Taiwan’s Legislative Yuan officially passed the Virtual Asset Service Act (虛擬資產服務法) on Tuesday, June 30, 2026, establishing a comprehensive regulatory framework for the nation’s cryptocurrency industry. The legislation, proposed by the Executive Yuan, now moves to President Lai Ching-te for promulgation. It designates the Financial Supervisory Commission (FSC) as the primary regulator for service providers, while requiring stablecoin issuers to navigate a dual-approval process involving both the FSC and the Central Bank of Taiwan.
The new law seeks to clear long-standing legal uncertainty for the digital asset sector and introduces rigorous protections for traders’ rights. By codifying these rules, officials aim to align Taiwan’s market with international regulatory standards currently active in the European Union, Japan, and South Korea. This shift comes as market sentiment shifts as CLARITY Act advances in other jurisdictions, signaling a global push toward transparent digital finance.
New licensing and compliance for virtual asset providers
Under the new framework, all Virtual Asset Service Providers (VASPs) must obtain formal approval from the FSC before they are permitted to operate.

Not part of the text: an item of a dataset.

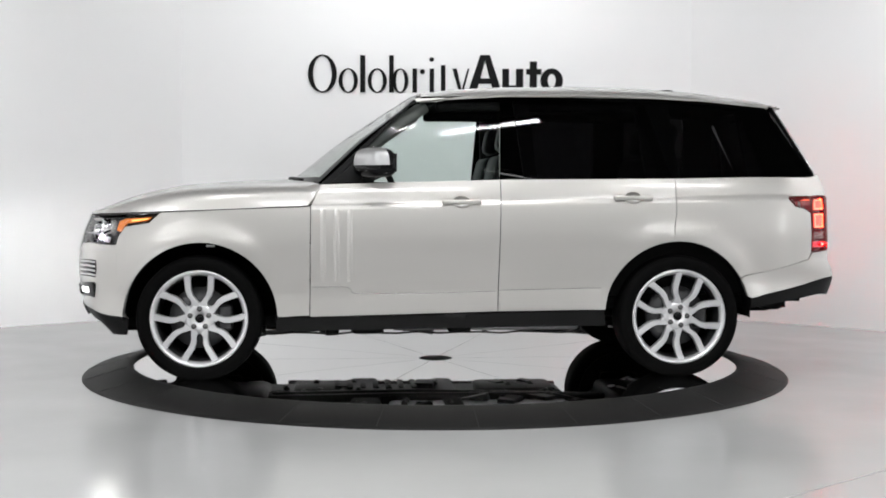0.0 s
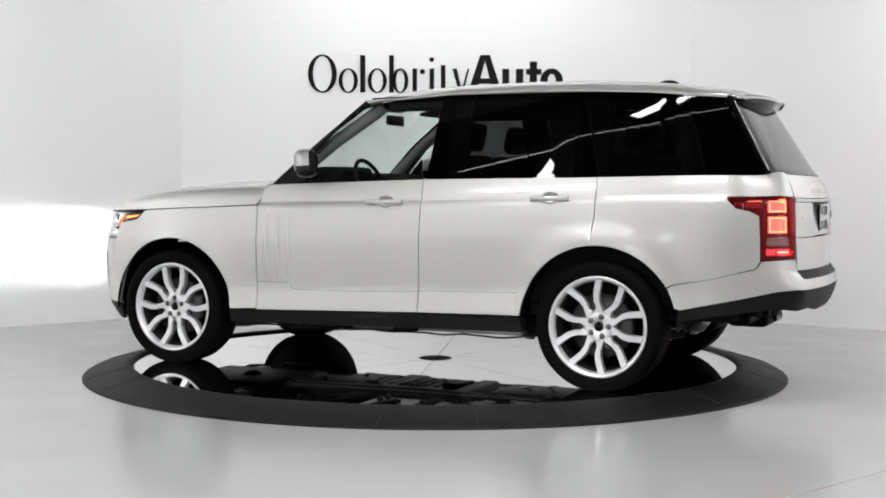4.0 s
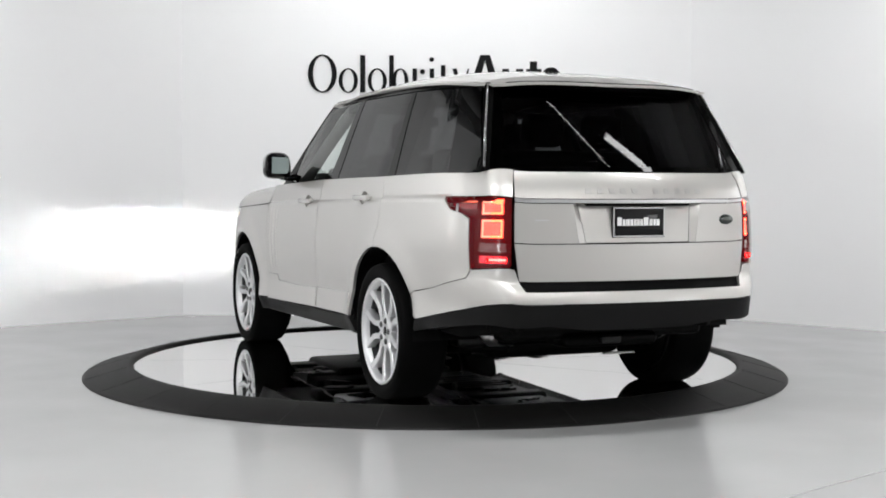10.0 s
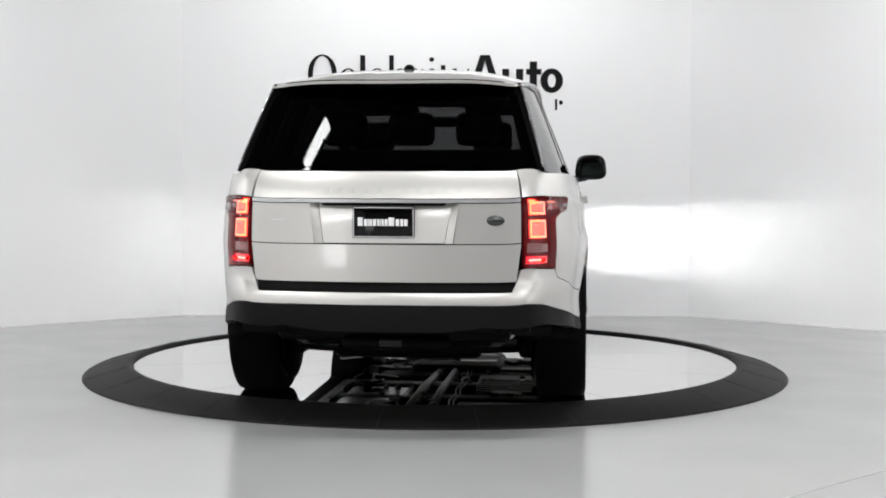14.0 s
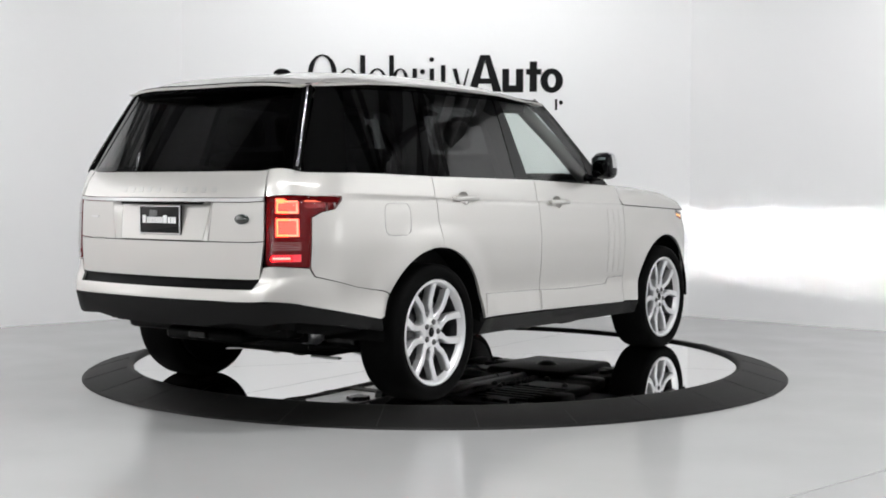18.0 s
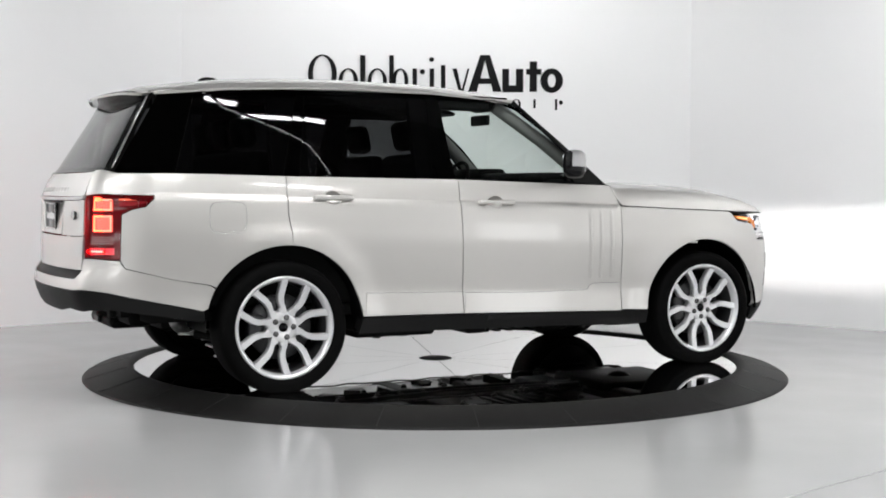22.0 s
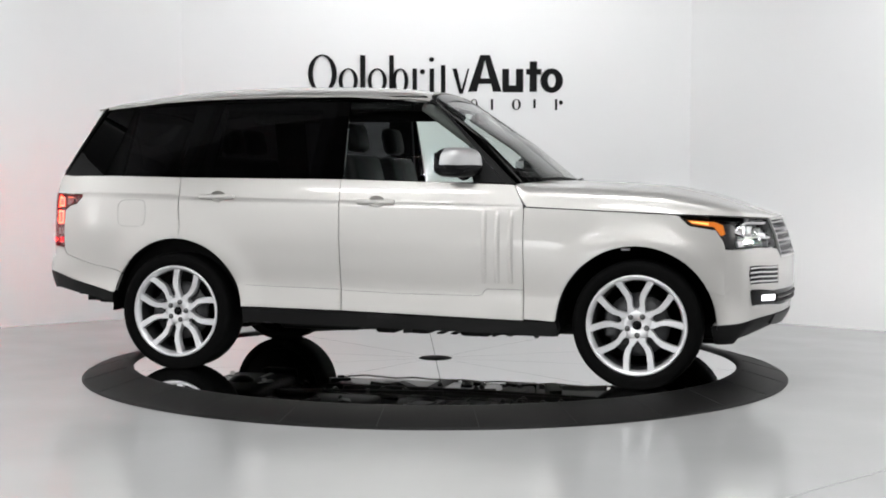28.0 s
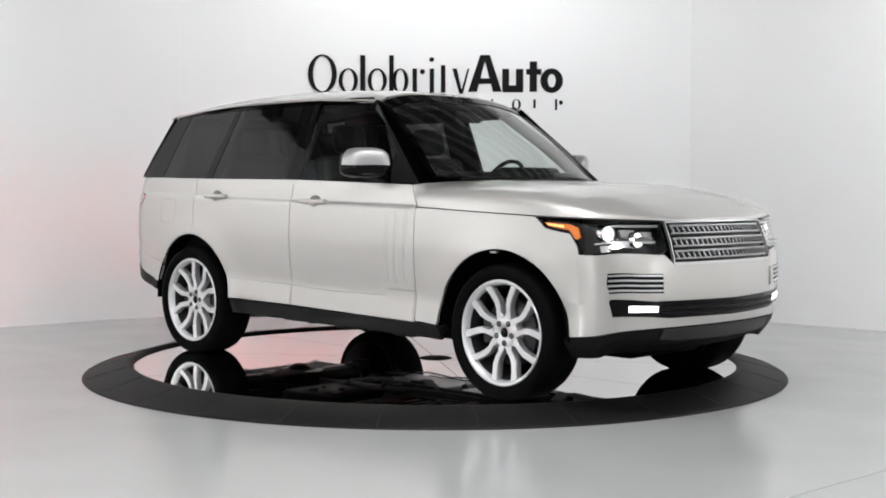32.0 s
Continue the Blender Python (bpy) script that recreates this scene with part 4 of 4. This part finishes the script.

The Act specifically identifies seven categories of regulated entities, covering exchanges, trading platforms, transfer services, and custodians. It also extends oversight to underwriters, lenders, and other designated digital asset services to ensure no corner of the market remains unregulated.
Compliance requirements are notably strict, focusing on cybersecurity, internal audit controls, and financial reporting. A critical component of the legislation is the mandatory segregation of client assets. VASPs must keep customer funds separate from their own operational capital, a move meant to protect users in the event of company insolvency. Additionally, firms must establish formal procedures for listing and delisting virtual assets to enhance market transparency.

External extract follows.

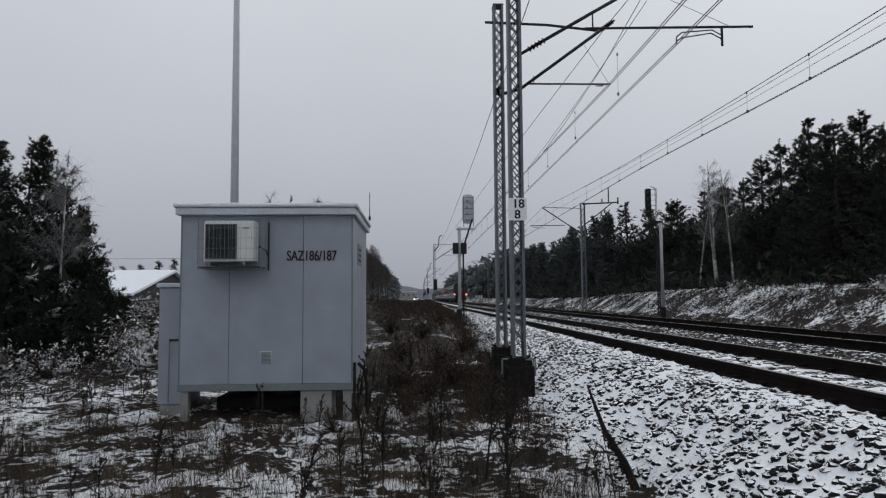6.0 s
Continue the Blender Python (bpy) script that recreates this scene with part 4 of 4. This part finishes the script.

This push for clarity is intended to bolster consumer protection and could potentially attract more institutional investors to the island. Similar efforts to define legal boundaries are visible globally, such as when fraudulent recovery schemes proliferate after security lapses. Taiwan’s new internal controls and audit systems are designed specifically to mitigate these types of risks for domestic participants.
Rigid reserve mandates for domestic stablecoin issuers
The Virtual Asset Service Act introduces specific hurdles for stablecoin issuers, who must now secure approval from both the FSC and the Central Bank. All issuers are required to maintain full reserve backing, with these assets held in trust by domestic financial institutions. Crucially, the law mandates that these reserves be segregated to ensure they are protected from claims by other creditors if the issuer enters bankruptcy proceedings.

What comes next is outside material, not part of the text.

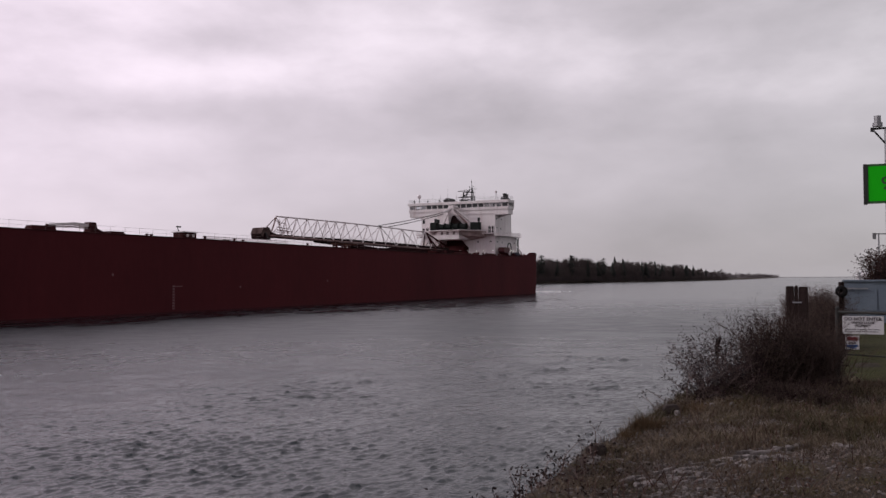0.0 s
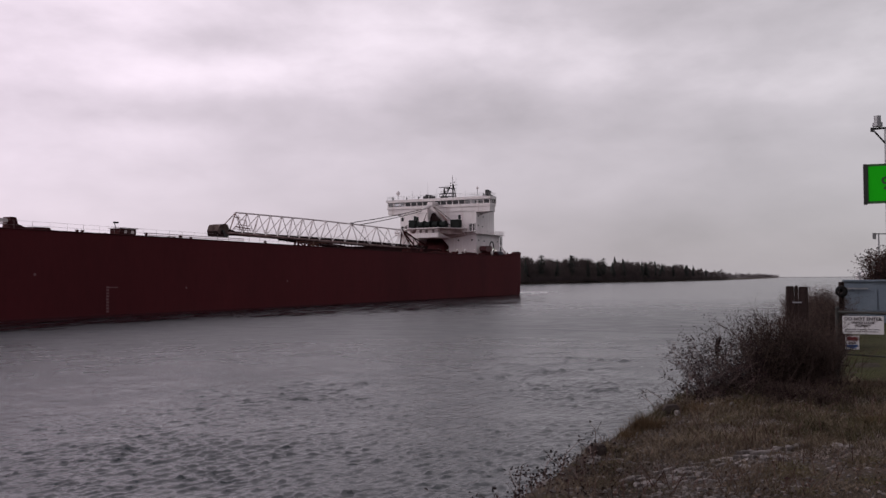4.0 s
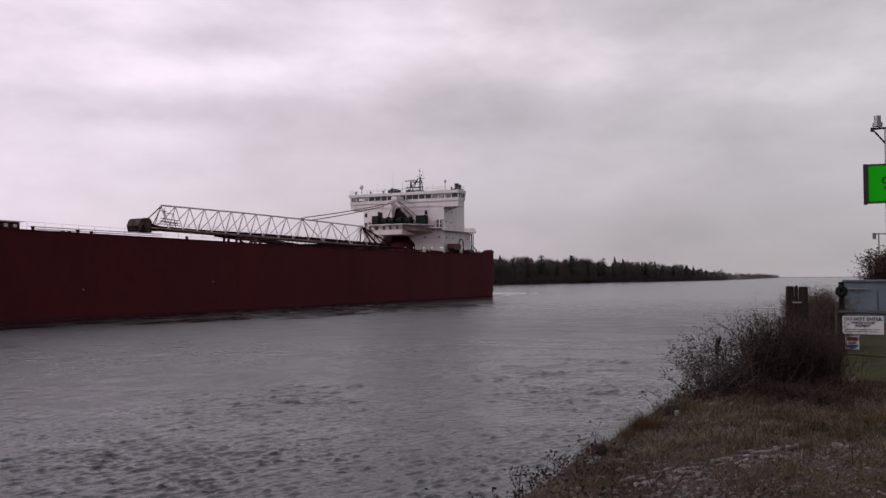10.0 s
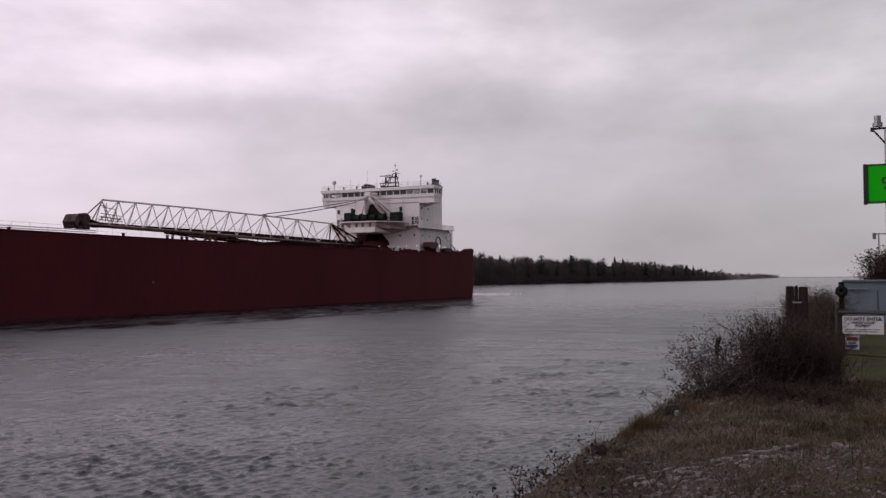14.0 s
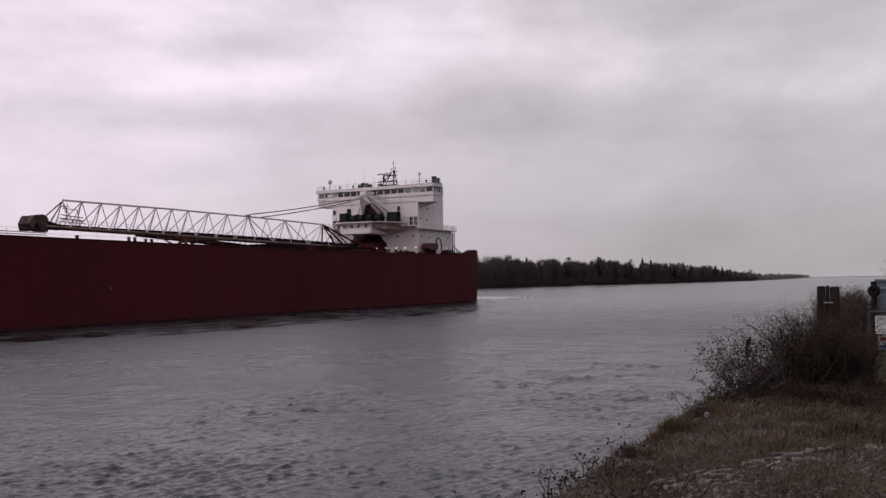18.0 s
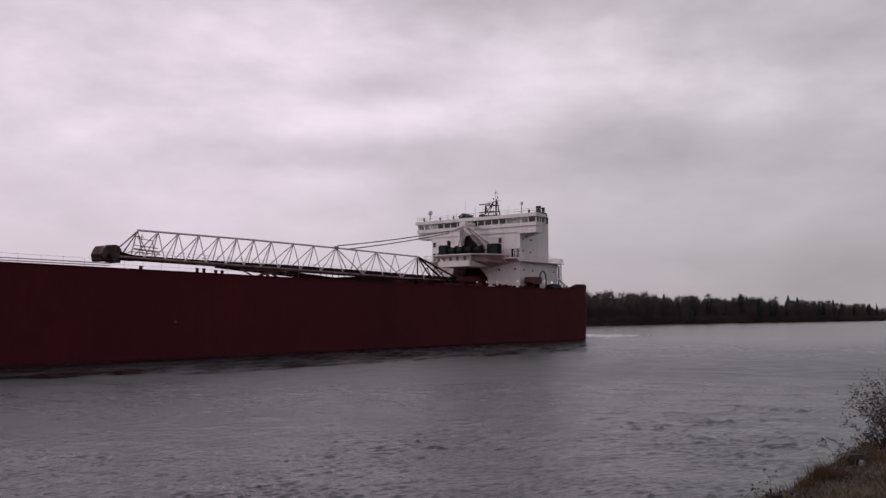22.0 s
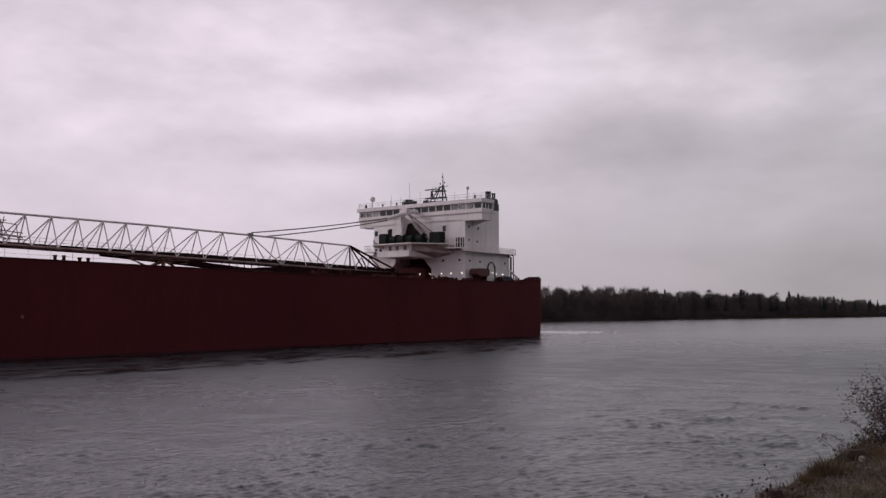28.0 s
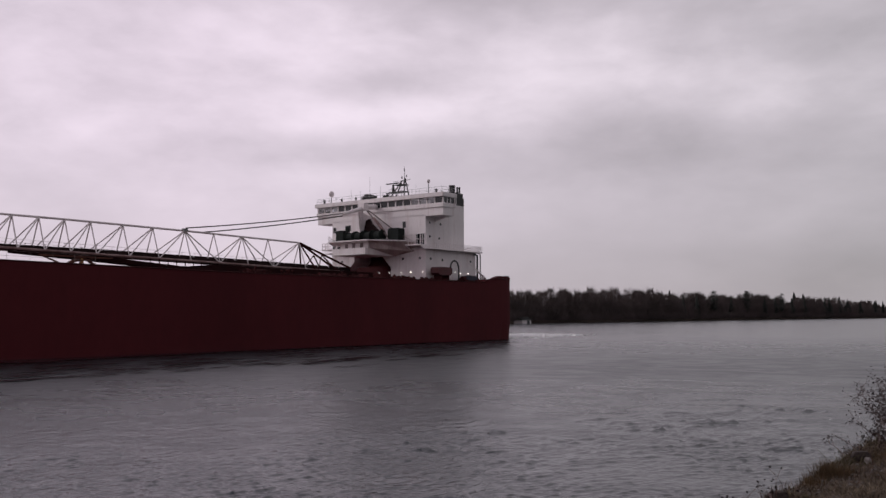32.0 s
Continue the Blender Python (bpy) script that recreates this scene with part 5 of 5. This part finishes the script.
def pile_and_shed():
    # mooring pile with a strap, worn tyre beside it
    az, r = 21.35, 19.0
    p = place(az, r)
    t = thing("mooring_pile", "dark weathered wooden mooring piles strapped together", "mooring pile", "", (p.x, p.y, 0), -az)
    top = 4.79
    for x0, x1, y0, y1, h in ((-0.205, -0.052, -0.10, 0.10, 0.004), (-0.048, 0.022, -0.085, 0.09, 0.016), (0.026, 0.200, -0.11, 0.10, -0.006)):
        part("pile", Mesh().box(x0, x1, y0, y1, p.z - 1.0, top + h, 0.010).prism([(x0 + 0.012, y0 + 0.012), (x1 - 0.012, y0 + 0.012), (x1 - 0.012, y1 - 0.012), (x0 + 0.012, y1 - 0.012)], top + h - 0.004, top + h + 0.012), WOOD, t)
    part("strap", Mesh().box(-0.09, 0.08, -0.128, -0.116, top - 0.31, top - 0.285), STEEL, t, "bright steel strap")
    az, r = 23.75, 24.5
    p = place(az, r)
    ty = Mesh().ring((0, 0, 0), 0.085, 0.062)
    tyre = single("tyre", ty, RUBBER, "old black tyre hung on a short post", "tyre", smooth=True)
    tyre.matrix_basis = pose(p.x, p.y, 4.62, 0, 0, -az)
    post = single("post", Mesh().tube((0, 0.12, -0.6), (0, 0.12, 1.6), 0.07, 0.07, 8), WOOD, "short dark wooden post holding a tyre", "post")
    post.matrix_basis = pose(p.x, p.y, p.z, 0, 0, -az)
    # blue-grey utility shed
    az, r = 23.88, 50.0
    x, y = r * math.sin(radians(az)), r * math.cos(radians(az))
    roof, gz = 4.78, 3.25
    sh = thing("utility_shed", "blue-grey metal utility shed with flat roof", "shed", "", (x, y, 0), -az)
    part("wall", Mesh().box(0, 5.2, 0, 3.0, gz - 0.6, roof - 0.06), SHED_BLUE, sh)
    part("roof", Mesh().box(-0.08, 5.3, -0.12, 3.1, roof - 0.06, roof + 0.02), SHED_BLUE, sh)
    part("door", Mesh().box(0.9, 1.5, -0.05, 0, gz + 0.02, gz + 1.05), SHED_BLUE, sh)
    part("door", Mesh().box(1.6, 2.2, -0.05, 0, gz, gz + 1.05), SHED_BLUE, sh)
    part("lamp_arm", Mesh().box(-0.1, 1.1, -0.2, -0.1, roof - 0.44, roof - 0.38), STEEL, sh)
    part("roof_pipe", Mesh().tube((0.75, 1, roof), (0.75, 1, roof + 0.3), 0.03, 0.03, 6).ball((0.75, 1, roof + 0.36), 0.07, 8, 5), STEEL, sh)


def right_edge():
    # tree, wind vane mast and pale dome behind the shed
    p = place(27.0, 60)
    h = 6.9 - p.z
    t = shrub(p, h * 0.86, 0.42, 320, 77, 0.9, "small half-bare tree with reddish brown twigs behind the shed", (0, 0), 2.0, "tree", 0.85)
    part("trunk", Mesh().tube((0, 0, -0.3), (0, 0, h * 0.5), 0.09, 0.04, 8), TWIG, t)
    p = place(25.75, 75)
    t = thing("wind_mast", "thin grey mast with wind instruments", "mast", "", p)
    h = 8.1 - p.z
    part("pole", Mesh().tube((0, 0, -0.3), (0, 0, h), 0.07, 0.05, 8), STEEL, t)
    part("vane", Mesh().box(-0.35, 0.8, -0.03, 0.03, h, h + 0.08).box(-0.45, -0.2, -0.03, 0.03, h - 0.35, h + 0.1), STEEL, t)
    p = place(24.95, 95)
    t = thing("tank", "pale round tank behind the shed", "tank", "", p)
    hz = 4.95 - p.z
    part("body", Mesh().tube((0, 0, -0.3), (0, 0, hz), 0.75, 0.75, 20).tube((0, 0, hz), (0, 0, hz + 0.6), 0.75, 0.3, 20), SIGN_WHITE, t)


def boathouse():
    p = river(392, float(far_edge(392)) - 3)
    t = thing("boathouse", "small pale boathouse at the water's edge of the far woods", "boathouse", "", (p.x, p.y, 0.0), HEADING)
    part("wall", Mesh().box(-4.2, 4.2, -2.5, 2.5, -0.8, 1.9), BOOM_WHITE, t)
    part("roof", Mesh().wall([(-3, 1.85), (3, 1.85), (0, 3.4)], -4.6, 4.6), GREEN_DARK, t)
    part("door", Mesh().box(-3, -0.5, 2.5, 2.56, 0.0, 1.7), GLASS_DARK, t)


shrubs()
grass()
lawn()
stones()
lip_stones()
fence_and_signs()
day_mark()
pile_and_shed()
right_edge()
boathouse()


# ---- what moves ----
def ship_pose(s):
    p = AHEAD * (-255.653 + s) + PORT * -113.018
    return pose(p.x, p.y, 0, 0, 0, HEADING)


def motions():
    rows = [(t, ship_pose(s)) for t, s in SHIP_ROWS]
    walk(ship, rows)
    walk(foam, rows)
    walk(slick, rows)
    # the ripples drift down the channel with the current
    walk(water, [(t, pose(*(DOWN * (0.16 * t) + BANK * (0.05 * t)))) for t in (0, 16, 32)])


motions()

To maintain the distinction between stablecoins and investment products, the law prohibits issuers from paying interest or other returns to holders. The Central Bank of Taiwan will act as a co-regulator in this space to ensure stablecoins do not disrupt the broader financial system. Issuers will also be subject to regular audits to verify that their reserve holdings remain adequate and properly managed.
Severe prison terms and fines for illegal operations
To enforce these new standards, Taiwan has introduced heavy penalties for those who bypass the licensing process. Operating a VASP or issuing a stablecoin without the necessary government approval carries a prison sentence of up to seven years. Furthermore, unauthorized operators can be fined up to NT$100 million, which is approximately US$3.14 million.
The legislation also targets bad actors involved in fraud or market manipulation within the digital asset space. Those found guilty of these offenses face prison terms ranging from three to 10 years, alongside fines starting at NT$10 million. These measures represent a significant hardening of Taiwan’s stance against illicit activity, placing digital assets under a level of scrutiny similar to traditional finance.
Beyond criminal penalties, the FSC will take an active role in monitoring cybersecurity management. By requiring service providers to adhere to civil liability rules and strict financial reporting, the government hopes to foster a secure environment. As the digital economy evolves, such protections are becoming standard, reflecting a time when market shifts toward transparency are occurring across various sectors of the blockchain industry.